Страстный курильщик вообще, он начинает курить запоем. Он отказывается ходить в гости в те дома, где не принято курить. Вместе с этим его мозг становится все более беспокойным и тревожным и теряет способность отдыхать. Состояние, похожее на обморок, или состояние возбужденное, нетерпеливое сменяют друг друга. В это время он особенно полюбил разговоры, хотя и не отличался особенным мастерством в этом деле. Но беседа служила ему тем же, чем служит шприц для морфиниста. Он забывал свою усталость, горячился, чтобы потом, разумеется, ослабеть вдвое. Шахматную же игру, как слишком утомительную, ему пришлось бросить.

А между тем книга была в самом начале. Естественны поэтому минуты уныния даже для такого выдержанного человека, как Бокль. Однажды он писал своей приятельнице, мисс Грей: "Я не скрою от Вас, что порою меня огорчает и даже угнетает мысль о том, как ничтожны мои силы в сравнении с моими мечтами, надеждами, планами. Моя голова по временам слаба, мысль недостаточно ясна. Уверяют, что мне нечего бояться, – увидим… Остановиться на полдороги, не завершить того, что является в моих глазах великим делом, прожить, не оставив по себе след, – вот грустное будущее, которое рисуется передо мной и кажется мне возможным. Думая о нем, я чувствую, как холодеет моя кровь.

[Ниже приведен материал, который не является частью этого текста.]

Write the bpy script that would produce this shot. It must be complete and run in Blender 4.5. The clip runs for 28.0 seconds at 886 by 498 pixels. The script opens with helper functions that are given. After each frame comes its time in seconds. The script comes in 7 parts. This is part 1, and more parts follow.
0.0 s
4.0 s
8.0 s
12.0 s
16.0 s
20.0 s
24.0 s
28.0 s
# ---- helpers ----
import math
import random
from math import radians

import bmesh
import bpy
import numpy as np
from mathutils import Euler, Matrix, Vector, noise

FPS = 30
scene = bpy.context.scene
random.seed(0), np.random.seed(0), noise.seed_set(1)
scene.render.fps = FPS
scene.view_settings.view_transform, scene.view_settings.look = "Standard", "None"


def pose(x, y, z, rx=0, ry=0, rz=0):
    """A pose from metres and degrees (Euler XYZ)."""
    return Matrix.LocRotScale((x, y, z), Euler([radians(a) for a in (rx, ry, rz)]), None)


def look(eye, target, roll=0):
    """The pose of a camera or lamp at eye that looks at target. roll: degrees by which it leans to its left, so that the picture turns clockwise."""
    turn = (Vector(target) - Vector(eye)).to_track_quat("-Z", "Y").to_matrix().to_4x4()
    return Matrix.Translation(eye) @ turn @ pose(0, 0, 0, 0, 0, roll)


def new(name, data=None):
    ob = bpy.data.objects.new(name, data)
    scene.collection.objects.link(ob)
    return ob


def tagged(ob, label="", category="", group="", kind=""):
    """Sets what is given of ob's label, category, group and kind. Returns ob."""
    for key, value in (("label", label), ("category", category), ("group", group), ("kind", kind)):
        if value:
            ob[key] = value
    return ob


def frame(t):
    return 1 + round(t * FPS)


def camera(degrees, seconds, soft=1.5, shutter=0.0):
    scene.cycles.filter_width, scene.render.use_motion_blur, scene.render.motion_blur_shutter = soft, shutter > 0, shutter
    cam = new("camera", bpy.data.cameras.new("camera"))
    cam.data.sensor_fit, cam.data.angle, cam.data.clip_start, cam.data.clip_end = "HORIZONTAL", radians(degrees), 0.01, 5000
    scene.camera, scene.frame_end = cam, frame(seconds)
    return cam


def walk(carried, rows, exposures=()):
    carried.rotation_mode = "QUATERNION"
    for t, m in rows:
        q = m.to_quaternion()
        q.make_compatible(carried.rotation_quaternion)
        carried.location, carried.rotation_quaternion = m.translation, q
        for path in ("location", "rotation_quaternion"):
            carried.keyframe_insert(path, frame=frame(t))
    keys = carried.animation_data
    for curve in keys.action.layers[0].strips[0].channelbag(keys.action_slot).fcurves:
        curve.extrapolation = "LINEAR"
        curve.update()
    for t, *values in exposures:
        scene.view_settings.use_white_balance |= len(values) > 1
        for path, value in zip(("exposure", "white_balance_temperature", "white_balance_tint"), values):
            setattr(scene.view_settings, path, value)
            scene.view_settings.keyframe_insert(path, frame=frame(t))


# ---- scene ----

Быть может, я мечтал о слишком многом, но ведь временами я чувствовал в себе присутствие такой силы, такой проницательности, такой власти над миром мысли, что не пустое тщеславие заставило меня поверить в себя и взяться за дело, которого, вероятно, никогда не окончу".

Не знаю, какое впечатление произведет это письмо на других, но думается, что трудно было бы не рассмотреть в нем трагедии, трагедии без жестов, громких слов, длинных и трогательных монологов и без всяких романических любовных прикрас. Ведь трагическое всегда получается от столкновения личности человеческой, ее стремлений, ее горячего чувства, ее страсти с мертвыми и холодными "законами", все равно чего – природы ли, общественной ли жизни, религии ли, государственного ли устройства. Главными действующими лицами во всех греческих трагедиях являются, с одной стороны, Судьба – то воплощенная в образе бесстрастного слепого существа, перед таинственным могуществом которого трепещет сам громовержец, то в образе нравственного закона, преследующего несчастного Эдипа, то в образе Креона, устами которого говорит неумолимая государственная власть; с другой – живое человеческое чувство, живой порыв любящего или ненавидящего сердца. Бокль в своей недолгой и такой тусклой извне жизни вынес то же столкновение. Бессилие отдельной человеческой воли, ничтожность отдельного человеческого порыва перед могуществом бытия дали почувствовать себя жестоко и страшно. Прочтя приведенное письмо, вы уже предчувствуете его глубоко грустные предсмертные слова.

Но силы исчезали медленно, по каплям. Он мог еще работать и работал так же усиленно, как прежде, несмотря на очевидные признаки переутомления. Как и всякая хроническая болезнь, вроде чахотки, например, это переутомление действовало сначала даже возбуждающим образом на его нервы и мозговую деятельность, и скоро стала периодически появляться бессонница. Несмотря на это, он решился пренебречь советами насчет полного отдыха и, "раз нельзя сделать всего – сделать хоть что-нибудь". 10 января 1855 года он записывает в своем дневнике: "Начал приводить в порядок книги, которые я цитирую в примечаниях к первому тому"; 22 июля того же года: "Наконец-то принялся за переписку своего сочинения для типографии"; 10 сентября: "Отчаиваюсь, что удастся закончить когда-нибудь работу".

К счастью, опасение оказалось ложным. Начисто переписанная рукой самого Бокля, рукопись первого тома была готова в 1856 году.